Exercise aim. Your answer should consist solely of the lines from the one with "made[ob].matrix_basis = m" through the one with "scene.frame_set(frame(t))", copied exactly, endpoints included.

Source excerpt.
+--

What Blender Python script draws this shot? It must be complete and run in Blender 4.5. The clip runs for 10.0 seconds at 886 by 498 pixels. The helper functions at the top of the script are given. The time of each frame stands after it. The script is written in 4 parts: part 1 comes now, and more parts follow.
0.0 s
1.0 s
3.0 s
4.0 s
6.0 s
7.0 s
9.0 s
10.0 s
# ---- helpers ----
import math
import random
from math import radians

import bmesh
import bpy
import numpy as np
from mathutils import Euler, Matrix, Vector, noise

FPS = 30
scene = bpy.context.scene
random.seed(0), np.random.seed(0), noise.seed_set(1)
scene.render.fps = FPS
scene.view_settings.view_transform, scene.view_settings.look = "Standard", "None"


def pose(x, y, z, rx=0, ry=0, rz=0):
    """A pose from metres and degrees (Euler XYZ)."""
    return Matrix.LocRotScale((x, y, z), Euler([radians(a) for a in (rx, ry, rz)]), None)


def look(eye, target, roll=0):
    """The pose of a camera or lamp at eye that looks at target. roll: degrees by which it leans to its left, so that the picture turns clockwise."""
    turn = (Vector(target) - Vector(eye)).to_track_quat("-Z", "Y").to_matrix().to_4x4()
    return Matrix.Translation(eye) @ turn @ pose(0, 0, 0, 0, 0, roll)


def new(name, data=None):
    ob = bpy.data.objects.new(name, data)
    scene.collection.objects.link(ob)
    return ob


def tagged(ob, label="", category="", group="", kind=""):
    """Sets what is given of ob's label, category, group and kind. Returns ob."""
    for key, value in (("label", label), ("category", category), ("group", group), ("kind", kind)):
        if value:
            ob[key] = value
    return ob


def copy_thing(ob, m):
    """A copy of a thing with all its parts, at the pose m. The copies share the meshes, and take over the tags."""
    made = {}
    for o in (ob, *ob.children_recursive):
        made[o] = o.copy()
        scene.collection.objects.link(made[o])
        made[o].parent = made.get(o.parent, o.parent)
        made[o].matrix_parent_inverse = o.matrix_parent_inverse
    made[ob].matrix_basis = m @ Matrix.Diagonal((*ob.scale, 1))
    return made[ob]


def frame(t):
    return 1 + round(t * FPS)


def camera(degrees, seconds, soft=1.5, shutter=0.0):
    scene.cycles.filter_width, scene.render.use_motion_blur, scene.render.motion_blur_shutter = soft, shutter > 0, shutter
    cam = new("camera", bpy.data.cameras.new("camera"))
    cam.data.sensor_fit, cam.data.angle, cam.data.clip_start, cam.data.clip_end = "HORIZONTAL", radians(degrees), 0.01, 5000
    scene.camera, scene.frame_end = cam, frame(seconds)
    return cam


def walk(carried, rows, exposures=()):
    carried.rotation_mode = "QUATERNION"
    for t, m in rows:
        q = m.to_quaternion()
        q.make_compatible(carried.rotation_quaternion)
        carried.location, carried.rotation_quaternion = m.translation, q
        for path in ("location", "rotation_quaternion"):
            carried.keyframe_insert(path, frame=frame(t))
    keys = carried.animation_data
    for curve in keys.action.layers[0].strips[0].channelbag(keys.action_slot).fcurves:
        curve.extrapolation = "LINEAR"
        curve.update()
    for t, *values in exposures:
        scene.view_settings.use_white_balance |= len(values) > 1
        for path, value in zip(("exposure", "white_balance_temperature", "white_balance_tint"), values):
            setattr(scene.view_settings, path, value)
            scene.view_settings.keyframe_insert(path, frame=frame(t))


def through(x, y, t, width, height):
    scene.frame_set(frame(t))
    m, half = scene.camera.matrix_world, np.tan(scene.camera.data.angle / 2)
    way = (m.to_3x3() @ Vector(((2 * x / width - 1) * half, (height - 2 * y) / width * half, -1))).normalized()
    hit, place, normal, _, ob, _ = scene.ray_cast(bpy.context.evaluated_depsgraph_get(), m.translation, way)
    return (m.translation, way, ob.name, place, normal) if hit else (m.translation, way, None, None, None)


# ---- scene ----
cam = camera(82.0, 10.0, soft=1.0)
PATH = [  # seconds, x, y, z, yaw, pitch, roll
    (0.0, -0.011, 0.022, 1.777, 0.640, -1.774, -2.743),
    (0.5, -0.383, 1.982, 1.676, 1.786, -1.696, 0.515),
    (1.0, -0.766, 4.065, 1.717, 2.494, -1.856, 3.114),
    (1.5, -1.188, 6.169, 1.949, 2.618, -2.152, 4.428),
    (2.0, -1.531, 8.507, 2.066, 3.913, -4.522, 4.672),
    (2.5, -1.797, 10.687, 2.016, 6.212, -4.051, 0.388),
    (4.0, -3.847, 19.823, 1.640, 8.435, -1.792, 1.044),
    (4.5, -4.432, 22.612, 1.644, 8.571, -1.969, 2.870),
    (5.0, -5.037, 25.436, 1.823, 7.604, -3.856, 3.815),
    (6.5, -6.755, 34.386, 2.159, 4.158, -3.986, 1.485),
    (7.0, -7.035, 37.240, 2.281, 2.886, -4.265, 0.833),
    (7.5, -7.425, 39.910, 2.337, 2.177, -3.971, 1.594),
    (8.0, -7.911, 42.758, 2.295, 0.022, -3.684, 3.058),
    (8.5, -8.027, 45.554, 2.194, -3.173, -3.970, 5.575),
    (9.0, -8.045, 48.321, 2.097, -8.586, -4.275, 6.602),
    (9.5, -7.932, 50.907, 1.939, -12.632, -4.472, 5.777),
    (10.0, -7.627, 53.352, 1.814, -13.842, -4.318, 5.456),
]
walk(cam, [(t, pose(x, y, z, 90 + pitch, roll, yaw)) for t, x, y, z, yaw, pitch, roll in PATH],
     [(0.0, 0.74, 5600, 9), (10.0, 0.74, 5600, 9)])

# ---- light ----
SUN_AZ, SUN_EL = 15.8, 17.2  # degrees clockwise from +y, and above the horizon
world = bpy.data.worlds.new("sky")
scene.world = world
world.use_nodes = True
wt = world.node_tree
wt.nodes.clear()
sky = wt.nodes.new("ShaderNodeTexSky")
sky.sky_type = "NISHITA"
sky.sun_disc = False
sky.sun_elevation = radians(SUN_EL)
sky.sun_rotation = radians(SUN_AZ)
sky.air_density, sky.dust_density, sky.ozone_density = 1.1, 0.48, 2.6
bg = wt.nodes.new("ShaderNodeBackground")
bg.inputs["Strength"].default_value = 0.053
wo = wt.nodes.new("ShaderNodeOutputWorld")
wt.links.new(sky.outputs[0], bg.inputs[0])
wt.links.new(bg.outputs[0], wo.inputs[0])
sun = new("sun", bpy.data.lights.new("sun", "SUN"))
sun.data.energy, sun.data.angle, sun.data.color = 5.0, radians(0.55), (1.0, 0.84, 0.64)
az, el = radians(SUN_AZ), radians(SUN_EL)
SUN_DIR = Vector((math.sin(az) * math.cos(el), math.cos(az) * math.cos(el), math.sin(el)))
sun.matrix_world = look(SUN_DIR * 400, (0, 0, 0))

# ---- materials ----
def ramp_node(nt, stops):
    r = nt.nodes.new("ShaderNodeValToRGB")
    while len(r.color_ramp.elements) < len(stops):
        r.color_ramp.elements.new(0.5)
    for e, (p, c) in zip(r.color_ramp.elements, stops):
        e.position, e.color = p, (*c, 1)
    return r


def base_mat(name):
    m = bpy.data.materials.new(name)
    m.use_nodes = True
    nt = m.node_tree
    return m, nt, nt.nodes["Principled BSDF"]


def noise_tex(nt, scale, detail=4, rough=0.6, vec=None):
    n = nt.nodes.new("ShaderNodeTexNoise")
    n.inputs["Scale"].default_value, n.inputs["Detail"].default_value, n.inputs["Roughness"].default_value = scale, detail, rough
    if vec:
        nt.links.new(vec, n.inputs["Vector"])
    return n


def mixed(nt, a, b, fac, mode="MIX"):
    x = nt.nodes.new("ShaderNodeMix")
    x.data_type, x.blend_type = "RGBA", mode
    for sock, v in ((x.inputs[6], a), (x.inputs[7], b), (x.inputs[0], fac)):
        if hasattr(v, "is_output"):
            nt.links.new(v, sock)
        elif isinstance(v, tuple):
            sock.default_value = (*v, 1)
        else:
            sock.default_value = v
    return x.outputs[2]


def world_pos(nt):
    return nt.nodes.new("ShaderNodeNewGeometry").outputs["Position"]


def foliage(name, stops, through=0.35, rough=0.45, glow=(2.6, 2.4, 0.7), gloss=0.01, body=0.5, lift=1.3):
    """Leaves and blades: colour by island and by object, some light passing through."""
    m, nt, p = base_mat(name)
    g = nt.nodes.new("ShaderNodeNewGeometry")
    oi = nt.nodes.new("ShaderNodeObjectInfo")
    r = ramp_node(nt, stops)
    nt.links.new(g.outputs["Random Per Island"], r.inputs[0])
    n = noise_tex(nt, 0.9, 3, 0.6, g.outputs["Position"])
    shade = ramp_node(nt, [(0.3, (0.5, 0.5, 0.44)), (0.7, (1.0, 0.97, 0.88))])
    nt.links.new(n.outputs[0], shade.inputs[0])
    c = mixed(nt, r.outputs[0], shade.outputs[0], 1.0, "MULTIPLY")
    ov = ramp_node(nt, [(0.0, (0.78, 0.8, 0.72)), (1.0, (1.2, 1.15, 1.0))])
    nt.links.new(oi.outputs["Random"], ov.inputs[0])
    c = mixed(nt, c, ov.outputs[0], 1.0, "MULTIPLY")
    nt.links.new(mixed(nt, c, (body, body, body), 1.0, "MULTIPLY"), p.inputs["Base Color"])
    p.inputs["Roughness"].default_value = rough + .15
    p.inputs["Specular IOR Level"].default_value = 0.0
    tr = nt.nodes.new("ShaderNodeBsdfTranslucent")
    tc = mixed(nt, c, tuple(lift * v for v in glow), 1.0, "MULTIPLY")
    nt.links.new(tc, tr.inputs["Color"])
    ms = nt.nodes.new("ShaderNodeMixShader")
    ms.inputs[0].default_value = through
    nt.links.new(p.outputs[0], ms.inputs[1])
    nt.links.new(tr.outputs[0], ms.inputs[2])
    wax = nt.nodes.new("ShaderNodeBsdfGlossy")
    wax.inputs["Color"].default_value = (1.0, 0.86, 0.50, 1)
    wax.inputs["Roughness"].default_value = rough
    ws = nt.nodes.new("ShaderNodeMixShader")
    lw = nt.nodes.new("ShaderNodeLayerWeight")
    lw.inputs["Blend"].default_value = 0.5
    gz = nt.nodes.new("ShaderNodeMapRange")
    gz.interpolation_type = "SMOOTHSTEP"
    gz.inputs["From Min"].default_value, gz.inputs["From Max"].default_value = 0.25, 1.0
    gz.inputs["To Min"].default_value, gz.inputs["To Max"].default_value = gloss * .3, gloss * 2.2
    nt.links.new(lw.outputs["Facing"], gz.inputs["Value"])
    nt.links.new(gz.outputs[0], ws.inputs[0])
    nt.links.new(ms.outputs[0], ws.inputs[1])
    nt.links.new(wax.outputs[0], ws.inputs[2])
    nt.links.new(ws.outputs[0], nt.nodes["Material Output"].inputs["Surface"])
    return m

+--

Finished task.
    made[ob].matrix_basis = m @ Matrix.Diagonal((*ob.scale, 1))
    return made[ob]


def frame(t):
    return 1 + round(t * FPS)


def camera(degrees, seconds, soft=1.5, shutter=0.0):
    scene.cycles.filter_width, scene.render.use_motion_blur, scene.render.motion_blur_shutter = soft, shutter > 0, shutter
    cam = new("camera", bpy.data.cameras.new("camera"))
    cam.data.sensor_fit, cam.data.angle, cam.data.clip_start, cam.data.clip_end = "HORIZONTAL", radians(degrees), 0.01, 5000
    scene.camera, scene.frame_end = cam, frame(seconds)
    return cam


def walk(carried, rows, exposures=()):
    carried.rotation_mode = "QUATERNION"
    for t, m in rows:
        q = m.to_quaternion()
        q.make_compatible(carried.rotation_quaternion)
        carried.location, carried.rotation_quaternion = m.translation, q
        for path in ("location", "rotation_quaternion"):
            carried.keyframe_insert(path, frame=frame(t))
    keys = carried.animation_data
    for curve in keys.action.layers[0].strips[0].channelbag(keys.action_slot).fcurves:
        curve.extrapolation = "LINEAR"
        curve.update()
    for t, *values in exposures:
        scene.view_settings.use_white_balance |= len(values) > 1
        for path, value in zip(("exposure", "white_balance_temperature", "white_balance_tint"), values):
            setattr(scene.view_settings, path, value)
            scene.view_settings.keyframe_insert(path, frame=frame(t))


def through(x, y, t, width, height):
    scene.frame_set(frame(t))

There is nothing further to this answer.